- [REQUIRED WORK]:
Quote all of the data exactly as given. Skip every picture it contains.

━━ MATERIAL ━━

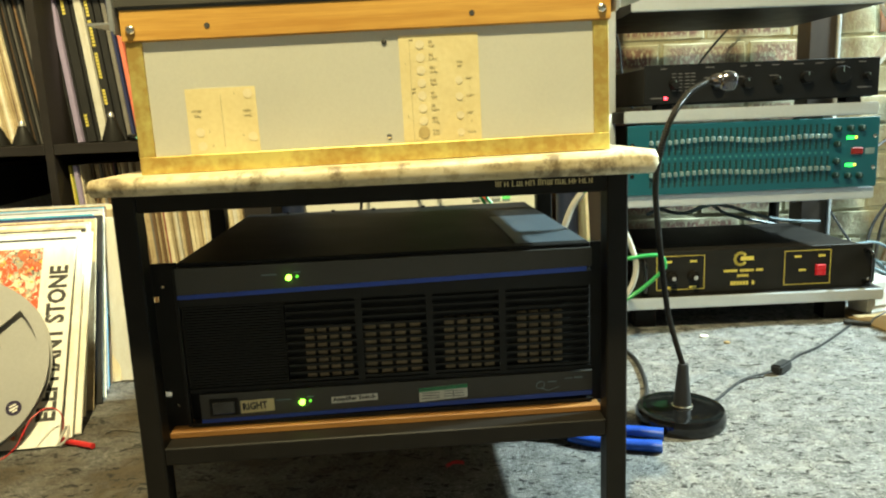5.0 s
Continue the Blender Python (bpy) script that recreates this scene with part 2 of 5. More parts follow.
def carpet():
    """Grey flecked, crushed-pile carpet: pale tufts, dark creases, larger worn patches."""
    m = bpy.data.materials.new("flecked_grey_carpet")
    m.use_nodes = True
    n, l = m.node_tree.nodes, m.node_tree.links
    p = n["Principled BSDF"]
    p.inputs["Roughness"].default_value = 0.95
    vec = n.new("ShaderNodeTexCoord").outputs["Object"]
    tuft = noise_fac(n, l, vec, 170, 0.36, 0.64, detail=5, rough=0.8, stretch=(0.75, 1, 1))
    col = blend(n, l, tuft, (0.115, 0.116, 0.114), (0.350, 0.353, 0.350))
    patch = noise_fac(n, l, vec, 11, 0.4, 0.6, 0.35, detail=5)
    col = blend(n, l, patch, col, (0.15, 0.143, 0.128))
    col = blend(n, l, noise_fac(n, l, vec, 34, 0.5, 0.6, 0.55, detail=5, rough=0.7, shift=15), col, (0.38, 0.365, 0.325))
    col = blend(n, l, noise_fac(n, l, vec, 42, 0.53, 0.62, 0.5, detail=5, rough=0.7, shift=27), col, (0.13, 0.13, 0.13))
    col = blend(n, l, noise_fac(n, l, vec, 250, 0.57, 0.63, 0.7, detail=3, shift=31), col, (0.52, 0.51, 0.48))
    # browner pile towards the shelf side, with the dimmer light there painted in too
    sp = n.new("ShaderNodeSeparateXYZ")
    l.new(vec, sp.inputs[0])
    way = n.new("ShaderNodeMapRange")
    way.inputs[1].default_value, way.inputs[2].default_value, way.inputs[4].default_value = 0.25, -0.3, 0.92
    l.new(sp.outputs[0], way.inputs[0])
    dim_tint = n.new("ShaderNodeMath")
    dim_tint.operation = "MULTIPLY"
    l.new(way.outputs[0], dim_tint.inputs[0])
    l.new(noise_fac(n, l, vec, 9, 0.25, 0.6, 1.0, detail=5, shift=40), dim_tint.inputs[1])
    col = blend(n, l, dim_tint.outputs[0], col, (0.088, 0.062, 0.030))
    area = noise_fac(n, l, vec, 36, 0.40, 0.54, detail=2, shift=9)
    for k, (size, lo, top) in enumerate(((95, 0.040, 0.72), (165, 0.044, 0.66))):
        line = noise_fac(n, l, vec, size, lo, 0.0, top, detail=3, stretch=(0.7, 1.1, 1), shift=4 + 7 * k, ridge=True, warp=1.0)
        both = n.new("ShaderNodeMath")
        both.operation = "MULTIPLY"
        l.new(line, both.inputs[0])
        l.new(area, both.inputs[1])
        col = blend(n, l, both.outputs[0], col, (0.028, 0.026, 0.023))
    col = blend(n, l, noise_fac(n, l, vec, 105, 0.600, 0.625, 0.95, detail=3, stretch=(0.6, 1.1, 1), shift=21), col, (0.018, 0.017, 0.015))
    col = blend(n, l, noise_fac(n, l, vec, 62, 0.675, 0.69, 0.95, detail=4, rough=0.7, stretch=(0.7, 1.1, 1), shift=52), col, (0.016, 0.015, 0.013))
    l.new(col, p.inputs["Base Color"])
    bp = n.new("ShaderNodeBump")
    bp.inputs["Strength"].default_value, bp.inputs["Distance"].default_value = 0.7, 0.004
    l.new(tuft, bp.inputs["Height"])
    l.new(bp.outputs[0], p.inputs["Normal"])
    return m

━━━

- [SOLUTION FOR THIS PROBLEM]:
5.0 s
Continue the Blender Python (bpy) script that recreates this scene with part 2 of 5. More parts follow.
def carpet():
    """Grey flecked, crushed-pile carpet: pale tufts, dark creases, larger worn patches."""
    m = bpy.data.materials.new("flecked_grey_carpet")
    m.use_nodes = True
    n, l = m.node_tree.nodes, m.node_tree.links
    p = n["Principled BSDF"]
    p.inputs["Roughness"].default_value = 0.95
    vec = n.new("ShaderNodeTexCoord").outputs["Object"]
    tuft = noise_fac(n, l, vec, 170, 0.36, 0.64, detail=5, rough=0.8, stretch=(0.75, 1, 1))
    col = blend(n, l, tuft, (0.115, 0.116, 0.114), (0.350, 0.353, 0.350))
    patch = noise_fac(n, l, vec, 11, 0.4, 0.6, 0.35, detail=5)
    col = blend(n, l, patch, col, (0.15, 0.143, 0.128))
    col = blend(n, l, noise_fac(n, l, vec, 34, 0.5, 0.6, 0.55, detail=5, rough=0.7, shift=15), col, (0.38, 0.365, 0.325))
    col = blend(n, l, noise_fac(n, l, vec, 42, 0.53, 0.62, 0.5, detail=5, rough=0.7, shift=27), col, (0.13, 0.13, 0.13))
    col = blend(n, l, noise_fac(n, l, vec, 250, 0.57, 0.63, 0.7, detail=3, shift=31), col, (0.52, 0.51, 0.48))
    # browner pile towards the shelf side, with the dimmer light there painted in too
    sp = n.new("ShaderNodeSeparateXYZ")
    l.new(vec, sp.inputs[0])
    way = n.new("ShaderNodeMapRange")
    way.inputs[1].default_value, way.inputs[2].default_value, way.inputs[4].default_value = 0.25, -0.3, 0.92
    l.new(sp.outputs[0], way.inputs[0])
    dim_tint = n.new("ShaderNodeMath")
    dim_tint.operation = "MULTIPLY"
    l.new(way.outputs[0], dim_tint.inputs[0])
    l.new(noise_fac(n, l, vec, 9, 0.25, 0.6, 1.0, detail=5, shift=40), dim_tint.inputs[1])
    col = blend(n, l, dim_tint.outputs[0], col, (0.088, 0.062, 0.030))
    area = noise_fac(n, l, vec, 36, 0.40, 0.54, detail=2, shift=9)
    for k, (size, lo, top) in enumerate(((95, 0.040, 0.72), (165, 0.044, 0.66))):
        line = noise_fac(n, l, vec, size, lo, 0.0, top, detail=3, stretch=(0.7, 1.1, 1), shift=4 + 7 * k, ridge=True, warp=1.0)
        both = n.new("ShaderNodeMath")
        both.operation = "MULTIPLY"
        l.new(line, both.inputs[0])
        l.new(area, both.inputs[1])
        col = blend(n, l, both.outputs[0], col, (0.028, 0.026, 0.023))
    col = blend(n, l, noise_fac(n, l, vec, 105, 0.600, 0.625, 0.95, detail=3, stretch=(0.6, 1.1, 1), shift=21), col, (0.018, 0.017, 0.015))
    col = blend(n, l, noise_fac(n, l, vec, 62, 0.675, 0.69, 0.95, detail=4, rough=0.7, stretch=(0.7, 1.1, 1), shift=52), col, (0.016, 0.015, 0.013))
    l.new(col, p.inputs["Base Color"])
    bp = n.new("ShaderNodeBump")
    bp.inputs["Strength"].default_value, bp.inputs["Distance"].default_value = 0.7, 0.004
    l.new(tuft, bp.inputs["Height"])
    l.new(bp.outputs[0], p.inputs["Normal"])
    return m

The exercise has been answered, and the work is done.